Thanks everyone for your help.

smoothy
Jul 22, 2016, 07:18 AM
Yes, that's what I was meaning in my post. Given your current situation... try one of those main line cleaners. Worst that can happen is nothing will change.

Also while the thought is in my head...do you have any trees close to the house? Wondering about roots being the cause, particularly if your weather has been dry where you are located. Tree roots will seek out and find water in such circumstances.

sehahn
Jul 22, 2016, 07:48 AM
Yes, that's what I was meaning in my post. Given your current situation... try one of those main line cleaners. Worst that can happen is nothing will change.

Also while the thought is in my head...do you have any trees close to the house? Wondering about roots being the cause, particularly if your weather has been dry where you are located. Tree roots will seek out and find water in such circumstances.

We saw videos by folks with tree root problems. The weather has been pretty dry for the past month, and we have a number of trees around the house, and we are not doing much watering just now, trying to keep expenses down. But I thought a root clog would be more likely in the front-yard-to-the-street part of the pipe, and the water department crew said that was running clear.

If the problem is caused by tree roots, the drain cleaner we bought won't help.

smoothy
Jul 22, 2016, 08:01 AM
We saw videos by folks with tree root problems. The weather has been pretty dry for the past month, and we have a number of trees around the house, and we are not doing much watering just now, trying to keep expenses down. But I thought a root clog would be more likely in the front-yard-to-the-street part of the pipe, and the water department crew said that was running clear.

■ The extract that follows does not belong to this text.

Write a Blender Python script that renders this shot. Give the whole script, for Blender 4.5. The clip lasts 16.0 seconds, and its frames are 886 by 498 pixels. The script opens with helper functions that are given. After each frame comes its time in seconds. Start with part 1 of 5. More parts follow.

If the problem is caused by tree roots, the drain cleaner we bought won't help.
Not completely but it might help clear some of it (but the roots would still be there. but as you have seen you can get a mesh of fine roots that act like a strainer can catch enough to cause a clog. Some trees are notorious for this, others not so much... if the financial impact won't be to great.. you can also follow up with one of the products meant for tree roots, if that's the problem, it will eventually clear, but all it will do is kill some of the existing roots, they won't go away immediately.

if that doesn't work...you can ask around to your friends and see if any of them by chance own a snake. You might luck out.